The Fredonia Academy
By Douglas H. Shepard, 2013
Petitions were circulated in 1821 for pledges to help put up an Academy building in Fredonia. The Academy was a kind of early prep school. The construction was begun in October 1821 and completed by 1823. It was a large framed building, 36 x 50 feet standing about where the rear portion of Village Hall is today. It reached about 30 feet in height with a stairway/bell-tower at the front facing the Common.
To help with the financing, the second floor was sold to the Presbyterian Church and, in April 1825, a room on the first floor was leased to School District No. 8. Finally, a bill was passed in Albany to help with paying for a Preceptor (Principal). The first floor interior was finished by Lathrop Drake in March 1826 and in October 1826, Austin Smith arrived and organized the first class of the Fredonia Academy.

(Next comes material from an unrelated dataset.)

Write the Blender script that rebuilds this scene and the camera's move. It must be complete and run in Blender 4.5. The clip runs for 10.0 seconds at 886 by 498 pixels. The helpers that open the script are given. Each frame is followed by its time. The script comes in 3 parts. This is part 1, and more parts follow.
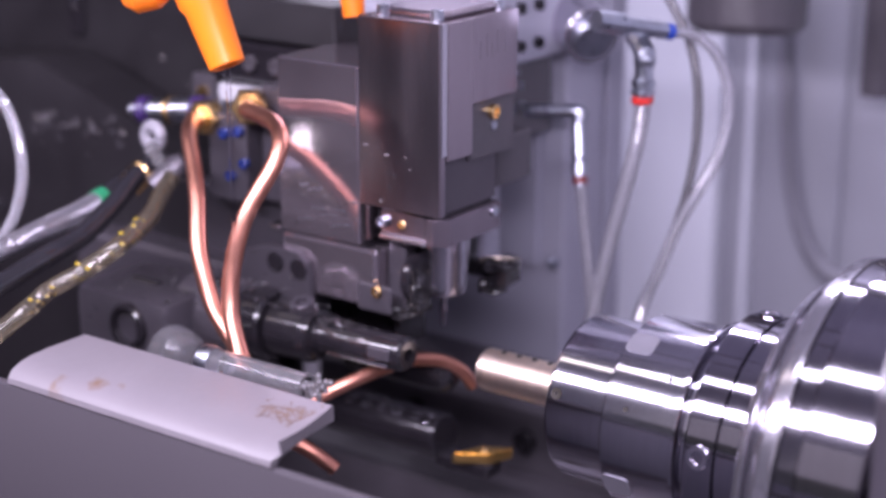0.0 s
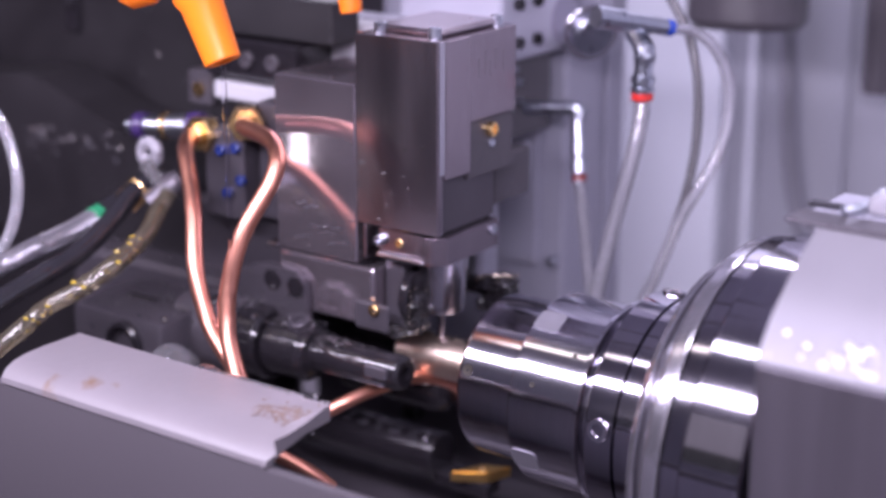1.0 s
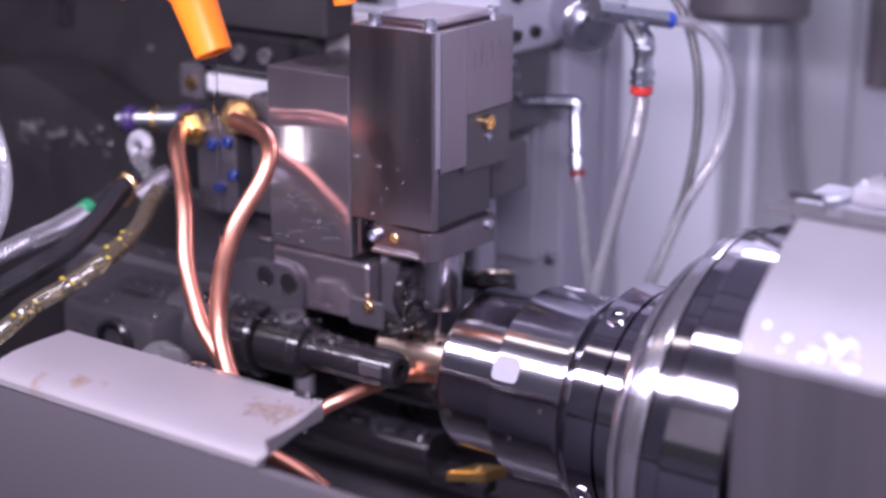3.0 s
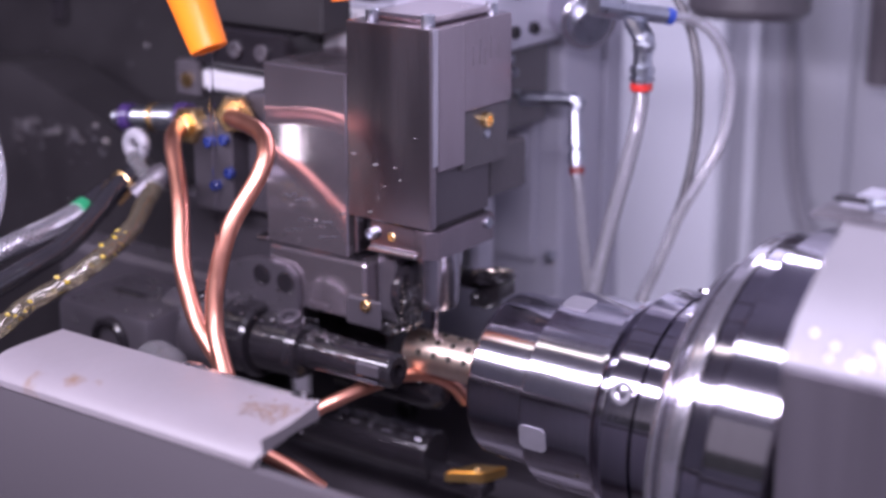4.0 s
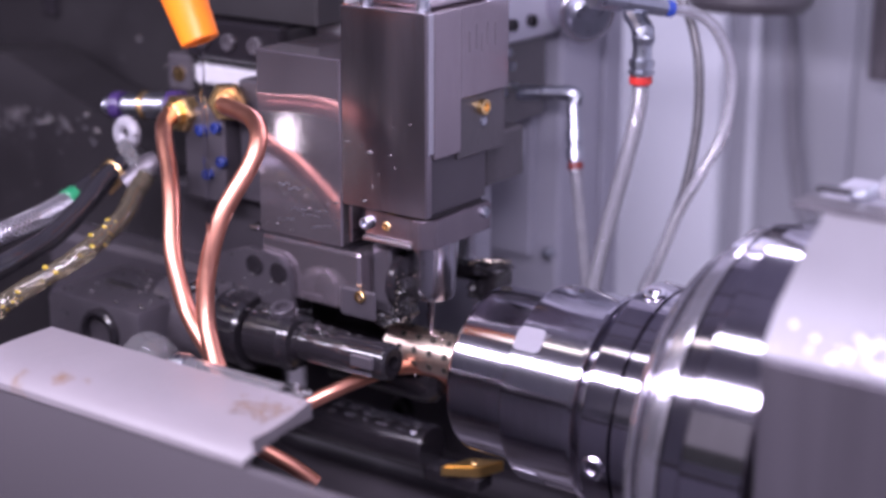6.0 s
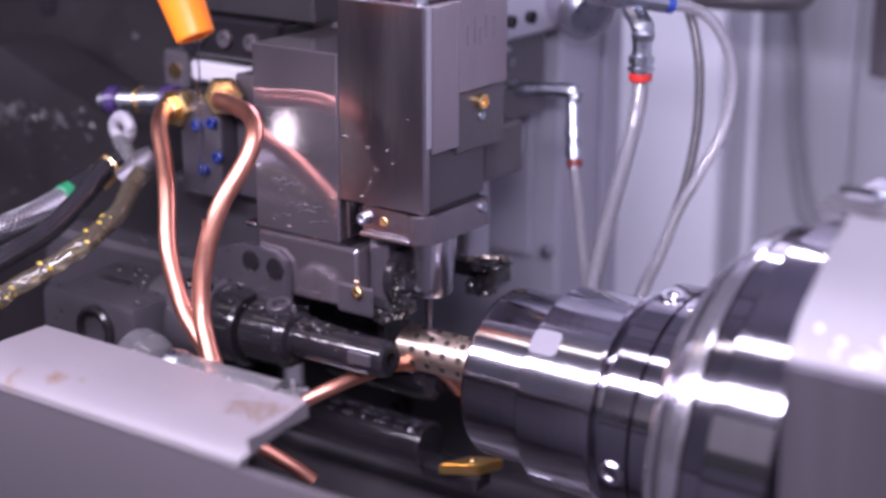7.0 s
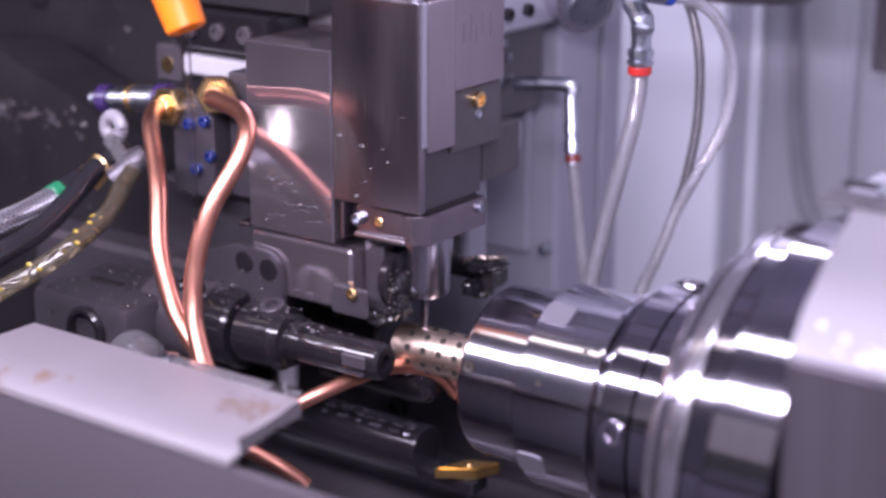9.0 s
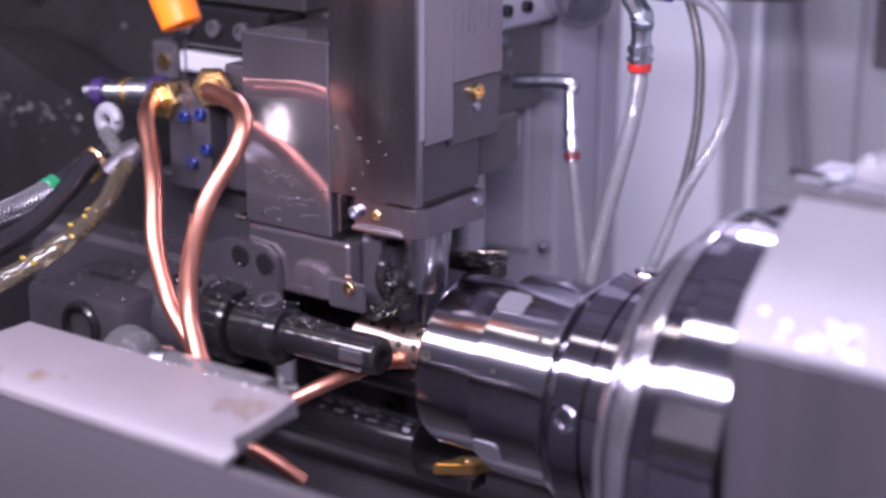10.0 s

In 1850 John Jones was hired to enlarge the building. He was the local architect/builder responsible for 20 Central Avenue, the Risley mansions, the Baptist and Episcopal church buildings, and his own home formerly at 135 West Main (now 403 East Main). The Academy building was doubled in size toward the Common with two square corner towers at its front. (Barker Museum has some pictures of that version of the building.) In 1867 the Fredonia Normal School was built and took over the Academy’s function. The Academy building was then used as a multi-purpose Village Hall including offices, meeting rooms and the Fire Dept.